Again, the article contained what were supposedly direct quotations from nearly everyone in the room.
The most pointed ones were from Ratcliffe, Rubio and Gen. Dan Caine, chairman of the joint chiefs of staff.
The article said Ratcliffe described Netanyahu’s claim in the first meeting that an attack would lead to quick regime change in Tehran as “farcical.”
Then, according to the Times, Rubio added, “In other words, it’s bulls–t.”
Next came a long quote attributed to Gen. Caine while he was speaking to the commander-in-chief: “Sir, this is, in my experience, standard operating procedure for the Israelis. They oversell, and their plans are not always well-developed. They know they need us, and that’s why they’re hard-selling.”
Trump reportedly said he was very interested in accomplishing two parts of Netanyahu’s presentation, described as “killing the Ayatollah and Iran’s top leaders and dismantling the Iranian military.”
Undercut on Iran
The article’s emphasis on Netanyahu’s plan helped to fuel the emerging narrative on the left that Netanyahu had hoodwinked Trump into the war, and that America was doing Israel’s dirty work in attacking Iran.
That view carries distinct tones of classic antisemitism as it blames Jews for everything wrong in the world, and continually holds Israel to a double-standard relative to other countries, even on national security.
The Times also ignores the key fact that Trump has been consistent in his entire public career in arguing that Iran cannot be allowed to have nuclear weapons.
Other presidents thought that was a good goal, but were not wiling to take military action even when the mullahs persisted in promising to get nukes and destroy Israel and the US.

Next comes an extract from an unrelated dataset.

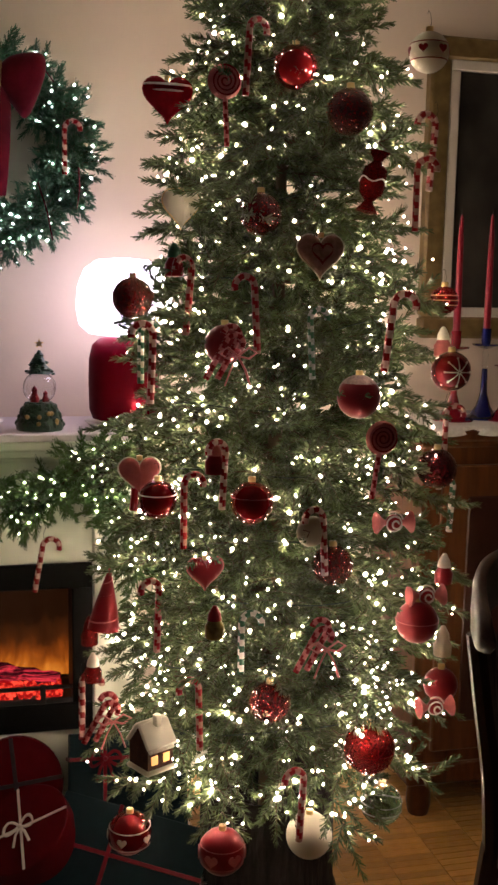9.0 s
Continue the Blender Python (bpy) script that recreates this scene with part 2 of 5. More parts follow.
slab("wall_north", (-3.6, WY, 0), (2.4, WY + 0.12, 2.75), WALL, "beige plastered wall behind the fireplace and tree")
# unseen walls closing the room, toned darker than the north wall to dim bounced light
slab("wall_south", (-3.6, -2.12, 0), (2.4, -2.0, 2.75), WALL_LOWBOUNCE, "unseen beige plastered wall, darkened to bounce less light")
slab("wall_west", (-3.72, -2.12, 0), (-3.6, WY + 0.12, 2.75), WALL_LOWBOUNCE, "unseen beige plastered side wall, darkened to bounce less light")
slab("wall_east", (2.4, -2.12, 0), (2.52, WY + 0.12, 2.75), WALL_LOWBOUNCE, "unseen beige plastered wall beyond the sideboard, darkened to bounce less light")
# out of view; its darkened colour keeps the bounce down
slab("ceiling", (-3.72, -2.12, 2.75), (2.52, WY + 0.12, 2.87), CEIL, "unseen plain painted ceiling, darkened to bounce less light")
floor = slab("floor", (-3.72, -2.12, -0.12), (2.52, WY + 0.12, -0.010), SUBFLOOR, "oak mosaic parquet floor with a satin varnish")
base = Geo()
base.box((-0.86 - 1.37, WY - 0.008, 0.04), (2.74, 0.016, 0.08)).box((1.215, WY - 0.008, 0.04), (2.37, 0.016, 0.08))
solo("baseboard", base, WHITE, "white painted skirting board along the wall", "baseboard", "structure")


# ---- needles, stems and fairy lights ----
def twig_needles(rng, length, count, nl, wide=0.0016, flat=0.6):
    """Needle triangles of a feathery twig along +x: an array (2 * count, 3, 3)."""
    t = np.linspace(0.02, 1.0, count) + rng.uniform(-0.02, 0.02, count)
    ang = rng.uniform(0, 2 * np.pi, count)
    lean = rng.uniform(0.62, 1.0, count) * (1 - 0.55 * np.clip(t, 0, 1) ** 5)
    size = nl * rng.uniform(0.85, 1.1, count) * (0.72 + 0.45 * np.sin(np.pi * np.clip(0.18 + 0.72 * t, 0, 1)))
    base_p = np.stack([t * length, 0 * t, 0 * t], 1)
    radial = np.stack([0 * t, np.cos(ang), flat * np.sin(ang)], 1)
    d = np.stack([np.cos(lean), 0 * t, 0 * t], 1) + radial * np.sin(lean)[:, None]
    side = np.cross(d, rng.normal(size=(count, 3)))
    side /= np.linalg.norm(side, axis=1)[:, None] + 1e-9
    tip = base_p + d * size[:, None]
    a, b, c, e = base_p - side * wide * 0.8, base_p + side * wide * 0.8, tip + side * wide * 0.45, tip - side * wide * 0.45
    return np.concatenate([np.stack([a, b, c], 1), np.stack([a, c, e], 1)])


def frame_of(d, rng):
    d = d / np.linalg.norm(d)
    up = np.array([0, 0, 1.0]) + rng.normal(size=3) * 0.15
    y = np.cross(up, d)
    y /= np.linalg.norm(y)
    return np.stack([d, y, np.cross(d, y)], 1)


def tri_mesh(name, tris, m):
    tris = np.asarray(tris, dtype=np.float32).reshape(-1, 3)
    me = bpy.data.meshes.new(name)
    n = len(tris) // 3
    me.vertices.add(n * 3)
    me.vertices.foreach_set("co", tris.ravel())
    me.loops.add(n * 3)
    me.loops.foreach_set("vertex_index", np.arange(n * 3, dtype=np.int32))
    me.polygons.add(n)
    me.polygons.foreach_set("loop_start", np.arange(0, n * 3, 3, dtype=np.int32))
    me.materials.append(m)
    me.update(calc_edges=True)
    return me


def stem_tris(segs):
    """Thin three-sided stems from (a, b, radius)."""
    out = []
    for a, b, r in segs:
        d = b - a
        s = np.cross(d, [0.3, 0.5, 0.8])
        s = s / (np.linalg.norm(s) + 1e-9) * r
        o = np.cross(d, s)
        o = o / (np.linalg.norm(o) + 1e-9) * r
        ring = [s, -0.5 * s + 0.87 * o, -0.5 * s - 0.87 * o]
        for k in range(3):
            p, q = ring[k], ring[(k + 1) % 3]
            out += [[a + p, a + q, b + q * 0.6], [a + p, b + q * 0.6, b + p * 0.6]]
    return np.array(out)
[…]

That feckless failure to act explains how Iran was able to terrorize the region for nearly 50 years with its weaponry and proxy terror groups.
Clearly, Trump has not completed the mission, and not everything has gone according to plan or promise.
His frequent claims that a lasting peace was just around the corner, when it was not, have damaged his standing.
But it must also be said that he is the only president who dared to use American fire power to break the mullahs’ arsenal and murderous aims for domination.
All Americans, even those at the New York Times, should hope and pray he succeeds.